By Adam Brookes
BBC News, Baghdad
Streets in Iraq's busy port city are deserted because of the violence
The role of the militias in Basra is complex.
The largest among them are attached to political parties, with elected representatives.
Those parties - using the militias as muscle - vie for influence and resources.
Basra is fertile ground for both. It is a port city, full of commerce and trade and provides Iraq with access to the sea.
In the surrounding area are many of Iraq's oil refineries.
There is money here, and opportunity. Control Basra and you are a big player in Iraq's future.
The most influential of the militias is the Mehdi Army.
It is the armed wing of a political movement led by the cleric Moqtada Sadr, who has built support among poor, marginalised Shia Muslims.
His followers, we are told, are influential in electricity production, the health authorities, and among the lower ranks in the security forces.
BASRA KEY FACTS
Third largest city, population 2.6 million approx
Located on the Shatt al-Arab waterway leading to the Gulf - making it a centre for commerce and oil exports
Region around city has substantial oil resources
4,000 UK troops based at international airport
And it is this militia which is putting up the strongest resistance to the current military operation.
The movement believes it is being deliberately weakened before local elections scheduled for later this year.
It has been observing a ceasefire - which the army operation in Basra is now testing.
Then there are the Badr Brigades - linked to the political party the Supreme Islamic Council in Iraq, closer to Prime Minister Nouri Maliki, and politically very influential.

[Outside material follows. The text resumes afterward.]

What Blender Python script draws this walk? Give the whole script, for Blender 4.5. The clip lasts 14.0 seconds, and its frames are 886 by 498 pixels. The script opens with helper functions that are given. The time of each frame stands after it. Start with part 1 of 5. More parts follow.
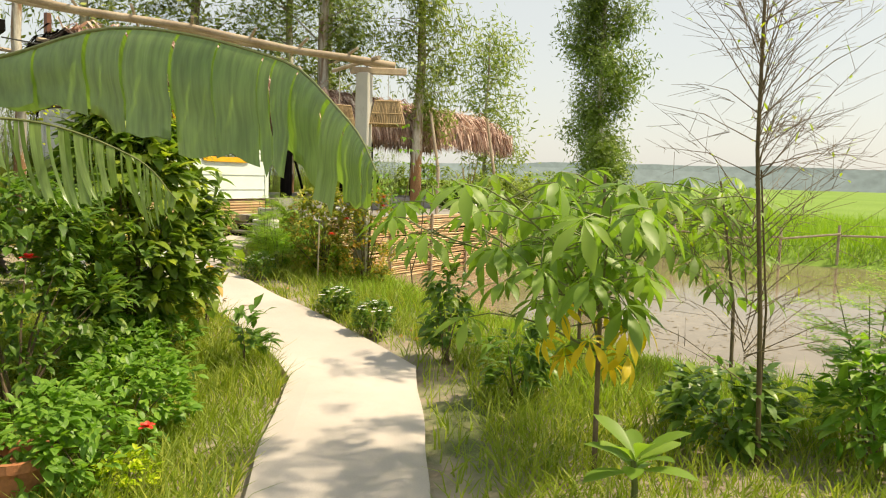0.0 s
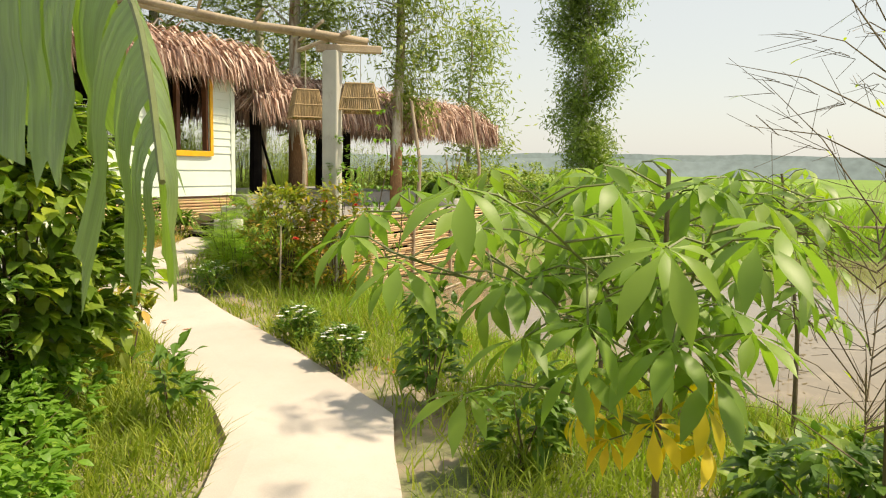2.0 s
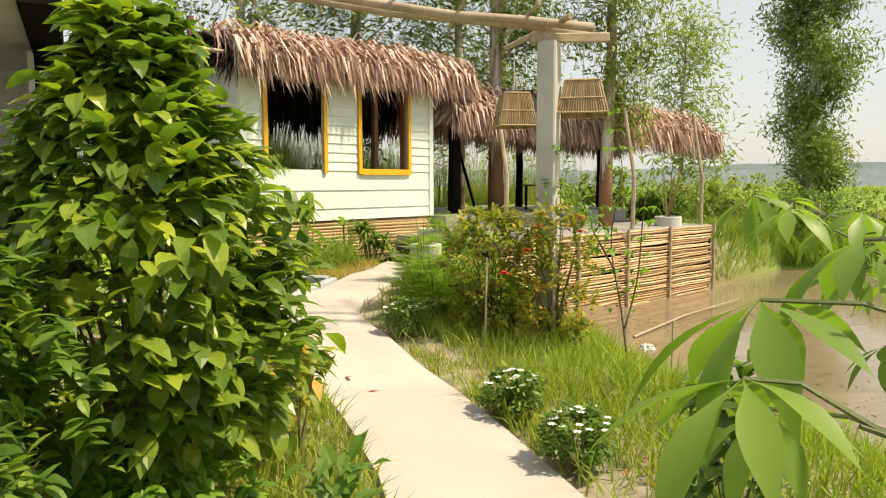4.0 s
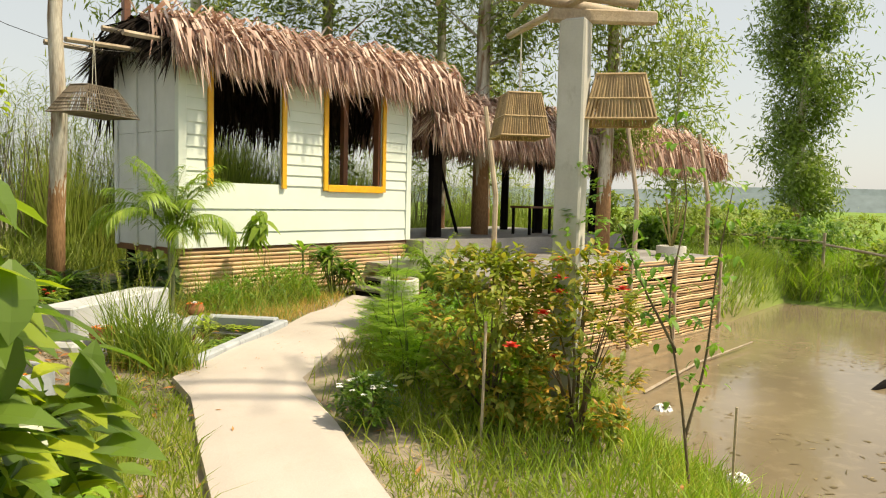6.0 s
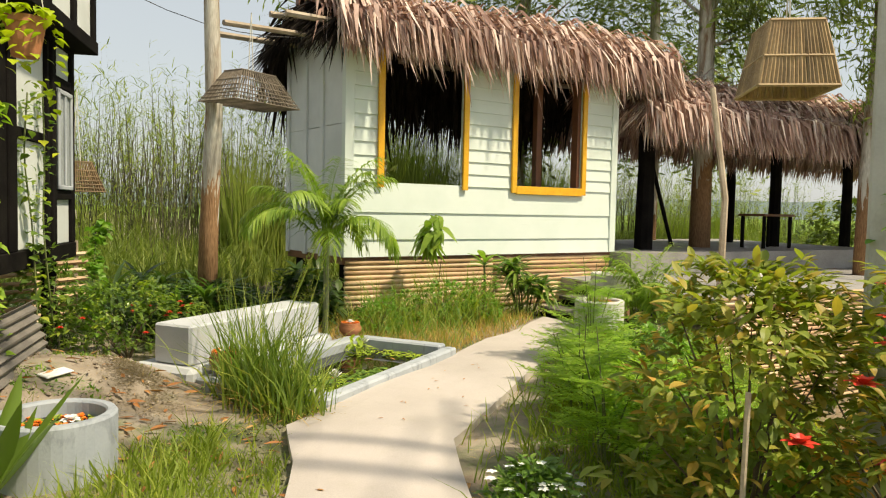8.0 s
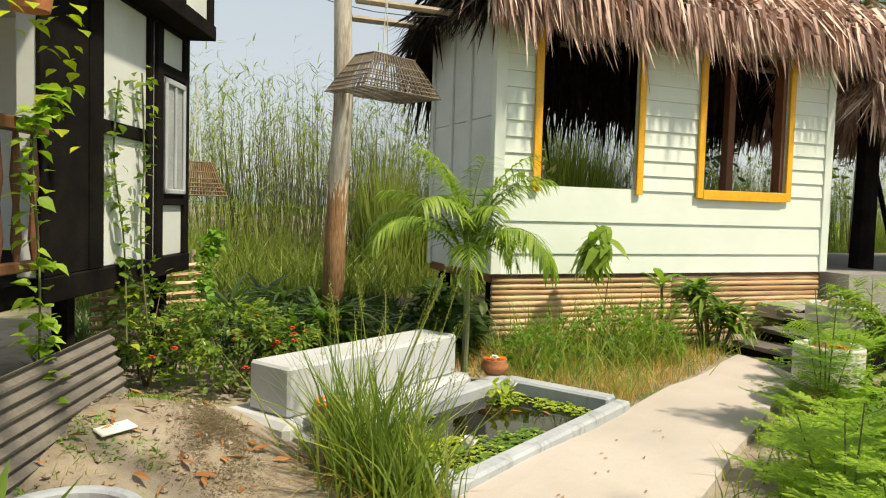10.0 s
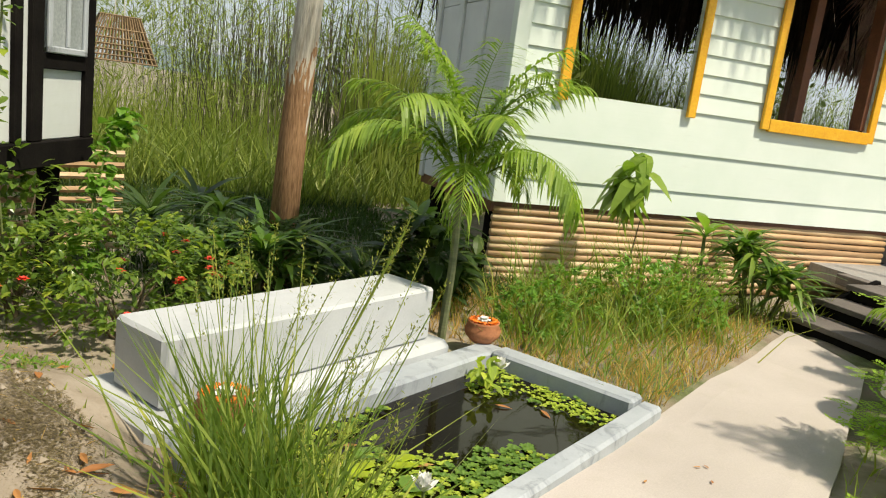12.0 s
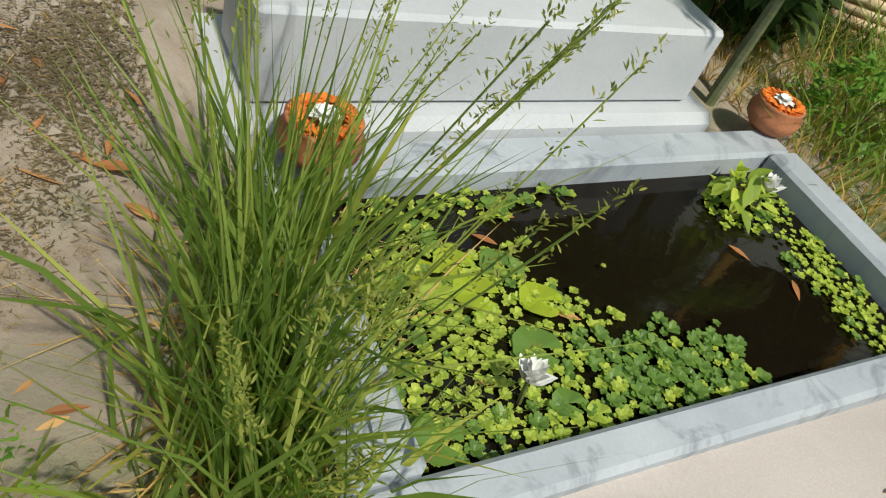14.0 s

They are believed to run the interior ministry with its security and intelligence resources.
The oil facilities around Basra, we are told, come under the influence of a smaller group called Fadhila. The governor of Basra province is a party member.
And then smaller factions and splinter groups complicate the picture ever further.
Mr Maliki's objectives in launching this operation are difficult to discern. On the surface, it is an attempt to reduce militia influence in Basra.
But it is very difficult to see how or why the militias would willingly give up their arms, as Mr Maliki has demanded.
It also seems to be a direct attempt to weaken the Sadrist movement, whose leaders are among Mr Maliki's chief antagonists.
It is a fight for economic resources.
And above all it is a huge and high risk test of the credibility of Iraq's armed forces.